In der Betriebsrätebefragung der IG Metall im Frühjahr 2025 unter Arbeitnehmervertretungen aus 2.321 Betrieben, die insgesamt über eine Million Beschäftigte repräsentieren, sehen 42 Prozent aller befragten Betriebsräte für ihren Betrieb ein hohes Risiko durch einen eskalierenden Zollkonflikt mit den USA; besonders hoch ist die Zahl in der Stahlbranche mit über sechzig Prozent. Nur drei von zehn Betriebsräten sehen sich durch den Zollkonflikt nicht oder kaum berührt. Risiken bei wachsender Konfrontation der großen Handelsblöcke ergeben sich auch über eine oftmals enge Anbindung an China. 59 Prozent der befragten Betriebsräte bestätigen, dass China eine besonders herausragende Bedeutung hat.
Stefan Wolf: Es ist schwer, das realistisch zu beurteilen, wenn sich der Inhalt der konkreten Zollpolitik im Stundenrhythmus ändert. Sicher ist aber: Wir sind ein Land mit hochspezialisierter Industrie. Ohne Handel kann das nicht funktionieren, dazu sind der deutsche und sogar der europäische Binnenmarkt für die meisten Produkte schlicht viel zu klein. Im Gegenzug beziehen wir Vorprodukte von unseren Handelspartnern und kaufen von ihnen das, was sie besser machen als wir. Das Grundprinzip der komparativen Kostenvorteile hat der britische Wirtschaftswissenschaftler David Ricardo schon vor mehr als 200 Jahren beschrieben. Eine Welt, in der sich die großen Blöcke abtrennen, macht alle ärmer und verschärft die wirtschaftlichen Konflikte.
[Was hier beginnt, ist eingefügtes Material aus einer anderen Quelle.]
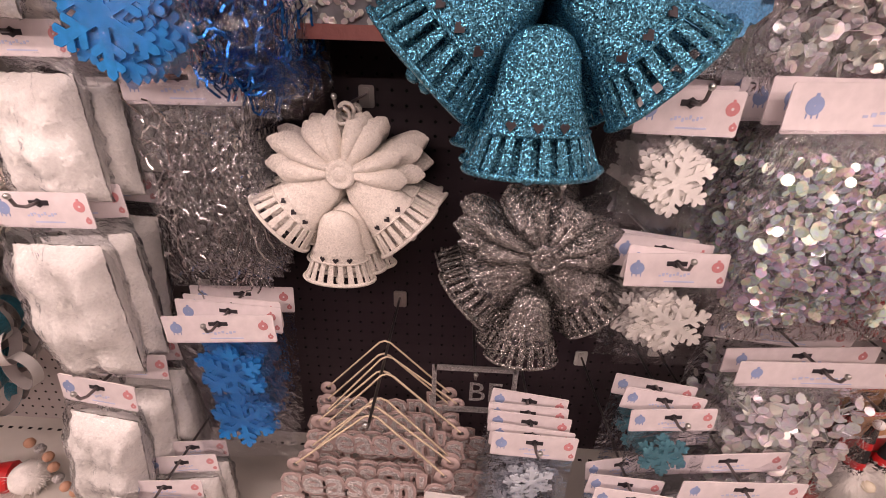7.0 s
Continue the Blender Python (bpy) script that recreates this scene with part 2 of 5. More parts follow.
# ---- mesh building ----
class Build:
    """Collects simple solids into one mesh."""

    def __init__(self):
        self.v, self.f, self.s, self.k = [], [], [], []

    def add(self, verts, faces, smooth=False, slot=0):
        o = len(self.v)
        self.v += [tuple(p) for p in verts]
        self.f += [tuple(i + o for i in f) for f in faces]
        self.s += [smooth] * len(faces)
        self.k += [slot] * len(faces)
        return self

    def box(self, c, size, rot=None, slot=0, bevel=0.0):
        hx, hy, hz = (q / 2 for q in size)
        if bevel:
            b = min(bevel, hx * 0.9, hz * 0.9)
            ring = [(-hx + b, -hz), (hx - b, -hz), (hx, -hz + b), (hx, hz - b), (hx - b, hz), (-hx + b, hz), (-hx, hz - b), (-hx, -hz + b)]
            pts = [Vector((x, y, z)) for y in (-hy, hy) for x, z in ring]
            faces = [tuple(range(8)), tuple(range(15, 7, -1))] + [(i, i + 8, (i + 1) % 8 + 8, (i + 1) % 8) for i in range(8)]
        else:
            pts = [Vector((x, y, z)) for x in (-hx, hx) for y in (-hy, hy) for z in (-hz, hz)]
            faces = [(0, 1, 3, 2), (4, 6, 7, 5), (0, 4, 5, 1), (2, 3, 7, 6), (0, 2, 6, 4), (1, 5, 7, 3)]
        if rot is not None:
            pts = [rot @ p for p in pts]
        return self.add([p + Vector(c) for p in pts], faces, False, slot)

    def tube(self, pts, r, sides=6, smooth=True, slot=0, caps=True):
        pts = [Vector(p) for p in pts]
        rad = r if isinstance(r, (list, tuple)) else [r] * len(pts)
        verts, faces = [], []
        up = None
        for i, p in enumerate(pts):
            d = (pts[min(i + 1, len(pts) - 1)] - pts[max(i - 1, 0)])
            d = d.normalized() if d.length > 1e-9 else Vector((0, 0, 1))
            if up is None:
                up = Vector((0, 0, 1)) if abs(d.z) < 0.9 else Vector((1, 0, 0))
            a = d.cross(up)
            a = a.normalized() if a.length > 1e-6 else Vector((1, 0, 0))
            b = a.cross(d).normalized()
            up = b
            for k in range(sides):
                w = 2 * math.pi * k / sides
                verts.append(p + (a * math.cos(w) + b * math.sin(w)) * rad[i])
        for i in range(len(pts) - 1):
            for k in range(sides):
                faces.append((i * sides + k, i * sides + (k + 1) % sides, (i + 1) * sides + (k + 1) % sides, (i + 1) * sides + k))
        self.add(verts, faces, smooth, slot)
        if caps:
            n = len(pts)
            self.add(verts[:sides], [tuple(range(sides - 1, -1, -1))], False, slot)
            self.add(verts[-sides:], [tuple(range(sides))], False, slot)
        return self

    def lathe(self, profile, sides=16, m=None, slot=0, smooth=True, squash=1.0):
        verts, faces = [], []
        for r, z in profile:
            for k in range(sides):
                w = 2 * math.pi * k / sides
                p = Vector((r * math.cos(w), r * math.sin(w) * squash, z))
                verts.append(m @ p if m is not None else p)
        for i in range(len(profile) - 1):
            for k in range(sides):
                faces.append((i * sides + k, i * sides + (k + 1) % sides, (i + 1) * sides + (k + 1) % sides, (i + 1) * sides + k))
        return self.add(verts, faces, smooth, slot)

    def ball(self, c, r, seg=10, rings=7, slot=0, scale=(1, 1, 1), rot=None):
        verts, faces = [], []
        for i in range(rings + 1):
            a = math.pi * i / rings
            for k in range(seg):
                w = 2 * math.pi * k / seg
                p = Vector((r * math.sin(a) * math.cos(w) * scale[0], r * math.sin(a) * math.sin(w) * scale[1], r * math.cos(a) * scale[2]))
                verts.append((rot @ p if rot is not None else p) + Vector(c))
        for i in range(rings):
            for k in range(seg):
                faces.append((i * seg + k, (i + 1) * seg + k, (i + 1) * seg + (k + 1) % seg, i * seg + (k + 1) % seg))
        return self.add(verts, faces, True, slot)

    def plate(self, outline, y0, y1, slot=0, m=None):
        """A flat piece with the outline in x and z."""
        n = len(outline)
        pts = [Vector((x, y, z)) for y in (y0, y1) for x, z in outline]
        if m is not None:
            pts = [m @ p for p in pts]
        faces = [tuple(range(n)), tuple(range(2 * n - 1, n - 1, -1))] + [(i, i + n, (i + 1) % n + n, (i + 1) % n) for i in range(n)]
        return self.add(pts, faces, False, slot)

    def disc(self, c, r, m, n=10, thick=0.0006, slot=0):
        ring = [(r * math.cos(2 * math.pi * k / n), r * math.sin(2 * math.pi * k / n)) for k in range(n)]
        return self.plate(ring, -thick, thick, slot, Matrix.Translation(c) @ m)

    def mesh(self, name):
        me = bpy.data.meshes.new(name)
        me.from_pydata(self.v, [], self.f)
        me.polygons.foreach_set("use_smooth", self.s)
        me.polygons.foreach_set("material_index", self.k)
        me.update()
        return me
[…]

Und dies verschärft wiederum die politischen Konflikte bis hin zu Kriegen.
Am wichtigsten ist für mich aber die Erkenntnis, dass wir uns nicht darauf verlassen können, dass uns ein höheres Wesen rettet – uns aus dem Elend zu erlösen, können nur wir selbst tun. Unsere wirtschaftliche Stärke darf nicht von den innenpolitisch bestimmten Zufällen der Politik anderer Länder abhängen. Wir müssen unsere Hausaufgaben selbst erledigen.
Die Fragen stellte Ralf Thomas Baus am 22. April 2025.